We are a call to all,
pay head the squall
and turn your sail toward home!
 
   (Король и его люди украли с ложа королеву и заковали ее в кости. Морям — быть нашими, и клянемся силами (небесными), мы будем плыть куда захотим. Кто-то умер, а кто-то жив, а кто-то ходит в море — с ключами к клетке и платой Дьяволу, мы держим курс на Фиддлерс Грин. Колокол подняли из водяной могилы… Ты слышишь его похоронный напев? Мы зовем всех: держите нос по ветру и на всех парусах домой!).
 
   Право слово, люди, которые ругают «Пиратов» за мрачность, даже не представляют, КАКОЙ там мрачняк на самом деле. Лорд Беккет ведь в начала третьего фильма совершает не просто массовую казнь — а человеческое жертвоприношение. Холокост — в буквальном смысле этого слова. Ему нужно, чтобы песня была спета, чтобы пиратские лорды собрались на совет — а кого повесить для этого, всегда найдется. «Людишков хватит», как выразится примерно в это же время еще один поклонник механического легизма. А груда ботинок, снятых с мертвецов, напрямую утащенная из «Списка Шиндлера» и сцена повешения ребенка, вплоть до ракурсов цитирующая «Восхождение» Л. Шепитько, проводят отчетливую визуальную параллель с миром нацизма, машиной убийства — но не просто машиной, а машиной мистической, дьявольской.
   Вот он, реванш барочной темы. Упорядочивание хаоса, обуздание стихии — это и есть суть барокко. Но в том-то вся и штука, что на место хаоса приходит нечто неизмеримо худшее: порядок со стеклянными глазами, готовый на любую мерзость, много превышающую все беды, причиняемые хаосом, готовый не просто допустить существование морского дьявола — но и целевым назначением поставить его себе на службу.
   В первом фильме Пинтель с порога шмальнул в дворецкого из пистолета — «Долго шёл!». Эллиот и Россио сразу все расставили по местам, чтобы показать, где хорошие парни, а где плохие парни. Для второй части им понадобилось выдумать злодея похуже того, кто с порога стреляет в человека. Вот он, этот злодей — строитель идеальных механизмов и стратегем. Тот, для кого повесить ребенка — проблема чисто инженерная.
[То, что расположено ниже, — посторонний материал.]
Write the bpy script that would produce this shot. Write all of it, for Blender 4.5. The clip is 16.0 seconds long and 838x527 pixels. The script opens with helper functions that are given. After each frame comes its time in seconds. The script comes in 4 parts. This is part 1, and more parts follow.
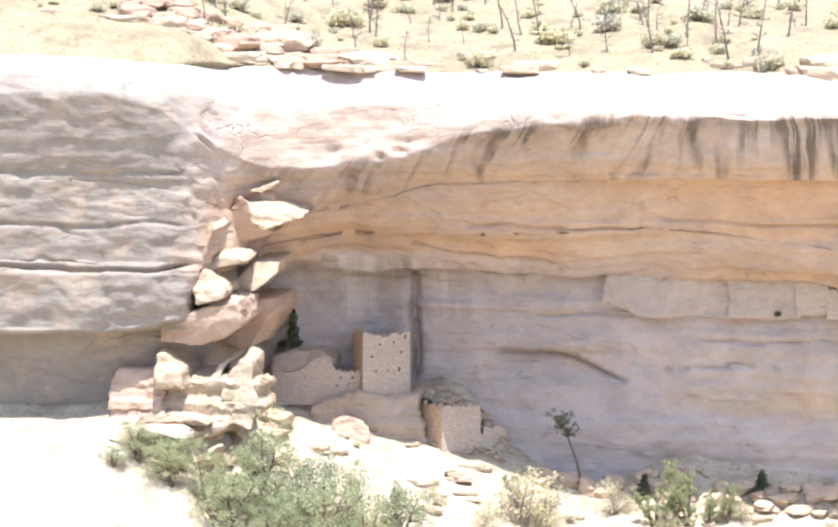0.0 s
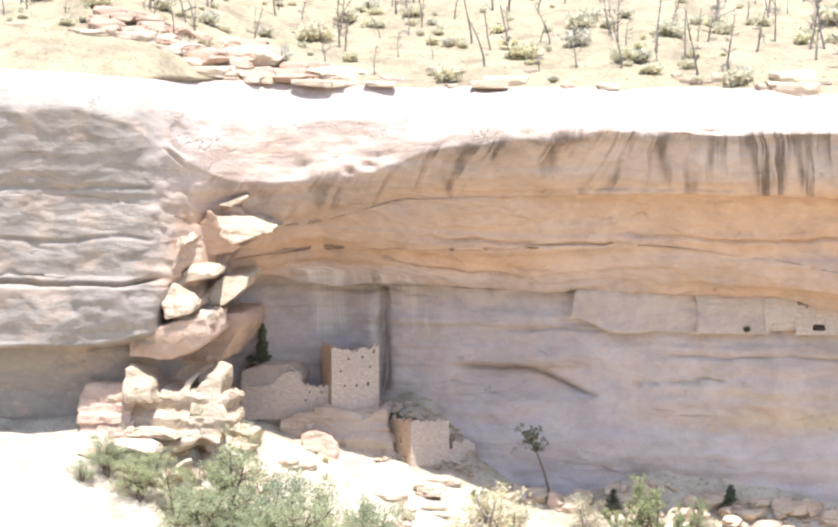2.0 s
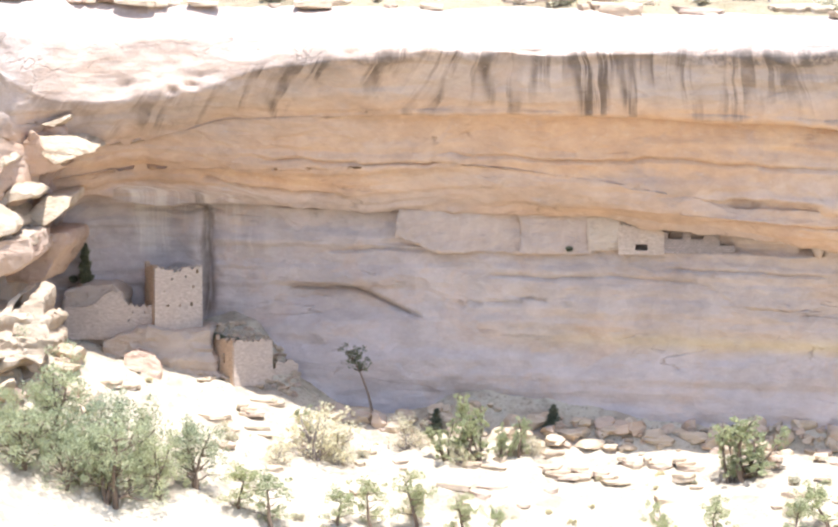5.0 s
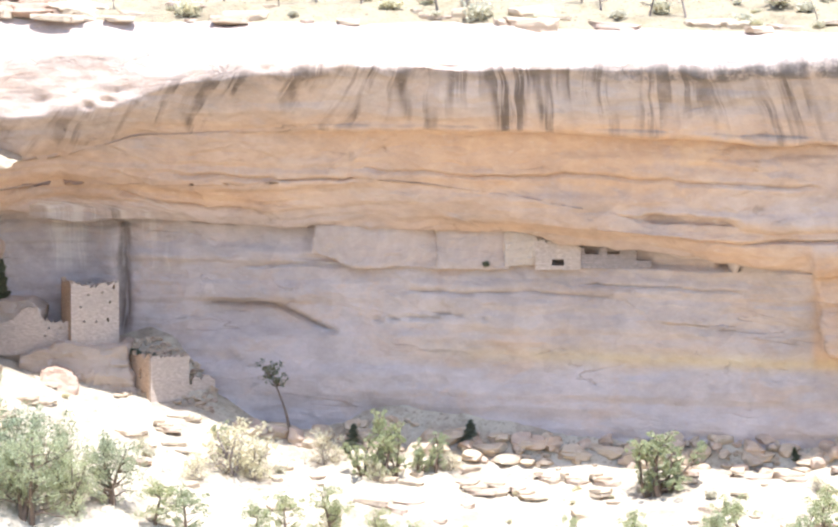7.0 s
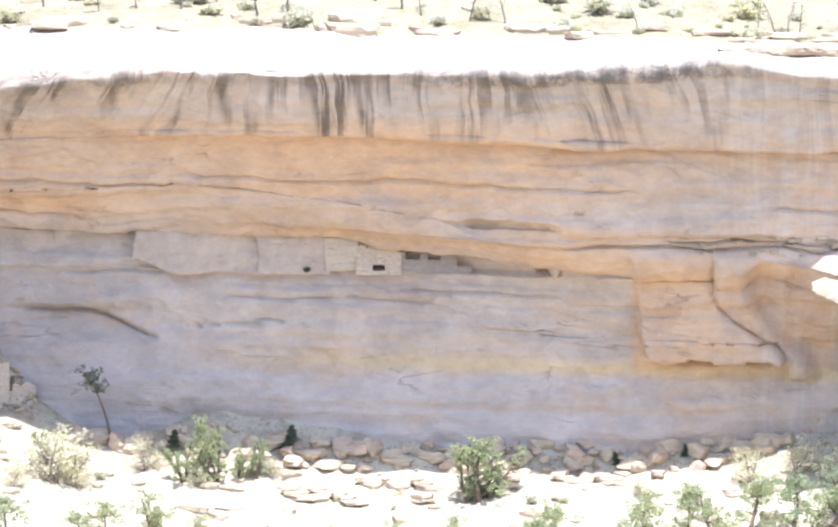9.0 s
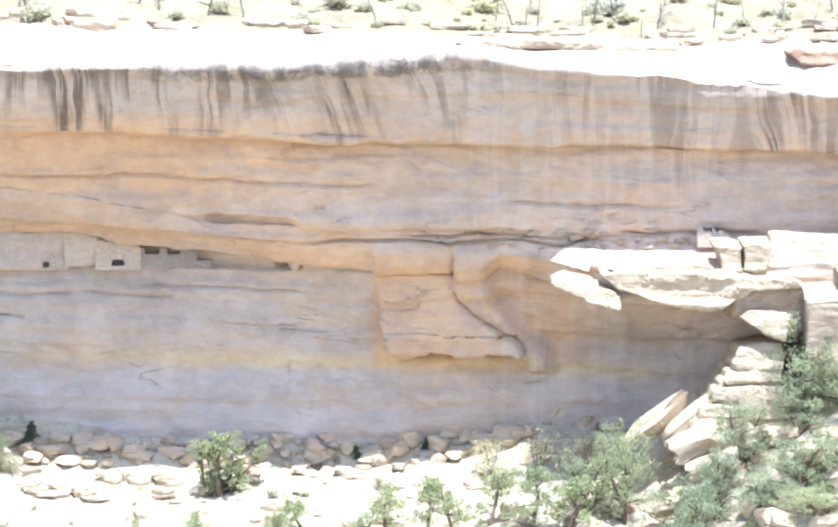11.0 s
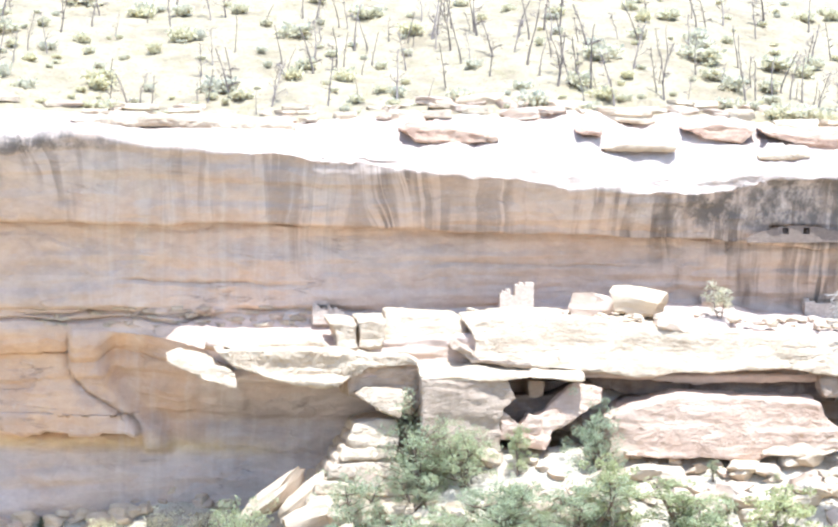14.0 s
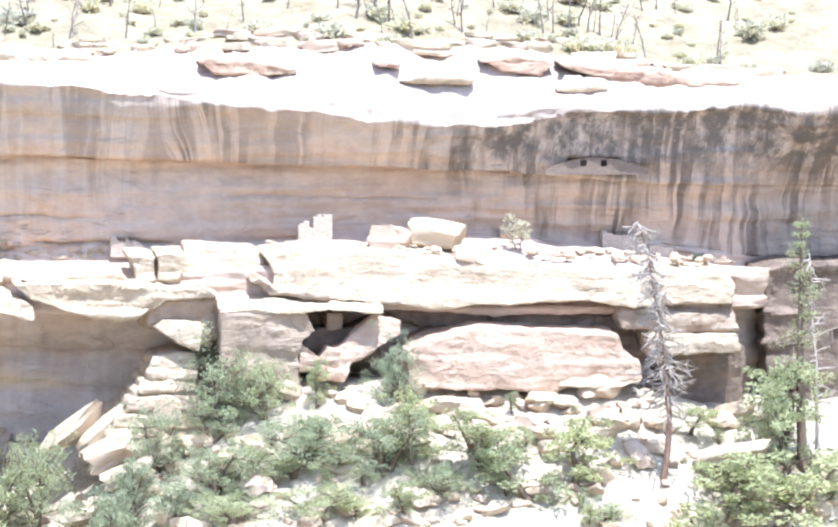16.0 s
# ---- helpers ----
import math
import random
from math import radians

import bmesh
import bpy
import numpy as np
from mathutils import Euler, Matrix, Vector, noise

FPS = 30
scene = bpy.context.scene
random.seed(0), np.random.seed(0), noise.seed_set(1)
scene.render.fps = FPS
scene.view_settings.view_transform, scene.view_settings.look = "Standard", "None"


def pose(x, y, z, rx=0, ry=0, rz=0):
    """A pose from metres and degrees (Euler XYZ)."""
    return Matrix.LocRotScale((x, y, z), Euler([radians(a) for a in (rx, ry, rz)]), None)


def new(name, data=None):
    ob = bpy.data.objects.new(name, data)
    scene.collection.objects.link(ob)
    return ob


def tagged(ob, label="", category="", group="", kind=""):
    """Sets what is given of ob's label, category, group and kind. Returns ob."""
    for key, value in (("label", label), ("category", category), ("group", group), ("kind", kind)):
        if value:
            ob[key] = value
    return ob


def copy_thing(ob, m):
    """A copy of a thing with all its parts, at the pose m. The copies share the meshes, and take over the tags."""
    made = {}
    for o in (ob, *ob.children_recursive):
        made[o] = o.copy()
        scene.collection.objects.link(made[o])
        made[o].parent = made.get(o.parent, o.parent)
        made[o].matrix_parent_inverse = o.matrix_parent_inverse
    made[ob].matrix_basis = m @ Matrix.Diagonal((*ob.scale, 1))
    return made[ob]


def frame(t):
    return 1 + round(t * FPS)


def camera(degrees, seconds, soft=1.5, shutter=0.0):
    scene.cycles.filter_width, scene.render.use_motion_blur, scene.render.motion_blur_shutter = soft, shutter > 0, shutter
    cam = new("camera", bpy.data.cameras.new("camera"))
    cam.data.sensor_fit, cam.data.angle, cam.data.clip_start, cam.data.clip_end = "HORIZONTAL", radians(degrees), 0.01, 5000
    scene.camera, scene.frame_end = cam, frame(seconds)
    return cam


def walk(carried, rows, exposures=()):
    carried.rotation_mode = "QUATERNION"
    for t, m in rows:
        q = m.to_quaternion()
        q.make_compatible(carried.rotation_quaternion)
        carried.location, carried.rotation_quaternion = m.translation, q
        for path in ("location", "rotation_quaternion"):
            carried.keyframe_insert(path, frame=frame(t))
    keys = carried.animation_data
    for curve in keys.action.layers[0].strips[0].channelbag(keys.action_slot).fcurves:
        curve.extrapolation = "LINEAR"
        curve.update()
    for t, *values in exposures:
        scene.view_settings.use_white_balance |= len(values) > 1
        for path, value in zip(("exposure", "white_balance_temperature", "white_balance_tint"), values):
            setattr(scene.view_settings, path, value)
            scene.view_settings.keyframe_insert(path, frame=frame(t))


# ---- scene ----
cam = camera(11.1, 16.0, soft=2.4)
# seconds, yaw, pitch, roll of a telescope that turns on its stand on the opposite rim
EYE = (0.0, -400.0, 45.0)
PATH = [
    (0.0, 8.633, -3.999, -0.31),
    (0.5, 8.644, -3.969, -0.29),
    (1.0, 8.530, -4.218, -0.27),
    (1.5, 8.406, -4.179, -0.23),
    (2.0, 8.220, -3.805, -0.19),
    (2.5, 7.929, -3.894, -0.15),
    (3.0, 7.901, -4.200, -0.11),
    (3.5, 7.546, -4.555, -0.07),
    (4.0, 7.082, -4.618, -0.05),
    (4.2, 6.718, -4.939, -0.05),
    (6.3, 5.336, -4.737, -0.03),
    (6.5, 5.157, -4.881, -0.02),
    (7.0, 4.760, -4.671, -0.01),
    (7.5, 4.245, -4.883, 0.01),
    (8.0, 3.946, -4.437, 0.02),
    (8.2, 3.597, -4.674, 0.03),
    (10.3, 0.835, -4.273, 0.02),
    (10.5, 0.499, -4.235, 0.02),
    (11.0, -1.097, -4.675, 0.04),
    (11.5, -1.611, -3.880, 0.06),
    (12.0, -2.223, -3.550, 0.10),
    (12.5, -3.363, -3.978, 0.14),
    (13.0, -3.686, -4.624, 0.16),
    (13.5, -5.853, -3.924, 0.19),
    (14.0, -6.216, -3.635, 0.21),
    (14.5, -6.804, -3.803, 0.24),
    (15.0, -7.879, -4.372, 0.27),
    (15.5, -8.225, -4.545, 0.30),
    (16.0, -8.903, -4.520, 0.31),
]
walk(cam, [(t, pose(*EYE, 90 + pitch, 0, yaw) @ pose(0, 0, 0, 0, 0, roll)) for t, yaw, pitch, roll in PATH],
     exposures=[(0.0, 1.31, 5850, 12), (7.0, 1.38, 5600, 12), (11.0, 1.48, 5250, 5), (13.5, 1.48, 5250, 6), (16.0, 1.48, 5250, 9)])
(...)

   Барбосса получает наконец возможность увидеть в лицо свой собственный кошмар, свою собственную темную сторону. Подумать только — то, что Барбосса показывал в первой части, было светлой стороной. Не зря, ох не зря фраза Беккета «Живых легче допрашивать» рифмуется с фразой самого Барбоссы, сказанной в «Проклятии черной жемчужины» — «Мертвых легче обыскивать». И не зря именно Барбосса и Сяо Фэн независимо друг от друга приходят к одному и тому же выводу: Калипсо нужно освободить; вернуть в мир порцию хаоса, который смешает Беккету карты.
   Сознание, очищенное от фантазии, сна и мечты — вот последствие успешной попытки «украсть королеву с ее ложа» (а «ложем» по-английски называется еще и морское дно, хе-хе…) — это сознание разрушительно. Но оно же и саморазрушительно — поставив на службу Дэви Джонса, лорд Беккет разучился играть без козырного туза в рукаве.
   Однако скованная богиня не сидит, сложа руки. Ей нужен агент, человек, который способен одинаково ловко оперировать и в мире хаоса, и в мире порядка; нарушать правила — но не ломать их. Человек, который сумеет собрать девятерых эгоистичных до мозга костей пиратских лордов под одним знаменем.
   Этот человек есть, и все мы знаем, кто он, и все мы его любим. Но, будучи романтиком, он одновременно и законченный эгоист (недаром его персональный ад — это он сам, единый во множестве лиц). И нужно очень хитро подталкивать обстоятельства, чтобы привести Джека туда, где он сделает свое дело.
   Но Джек не придет туда без мифопоэтической инициации. А что в мифе является таковой?
   Верно, небольшая прогулка на тот свет. Джеку нужно научиться очень важному искусству — отвергаться себя. А для этого, увы, необходим некоторый срок в санатории Дэви Джонса. Когда Джека хорошенько протошнит от своей драгоценной персоны — тогда до него наконец-то дойдут слова папеньки: приоритетная задача — оставаться собой, а не оставаться живым.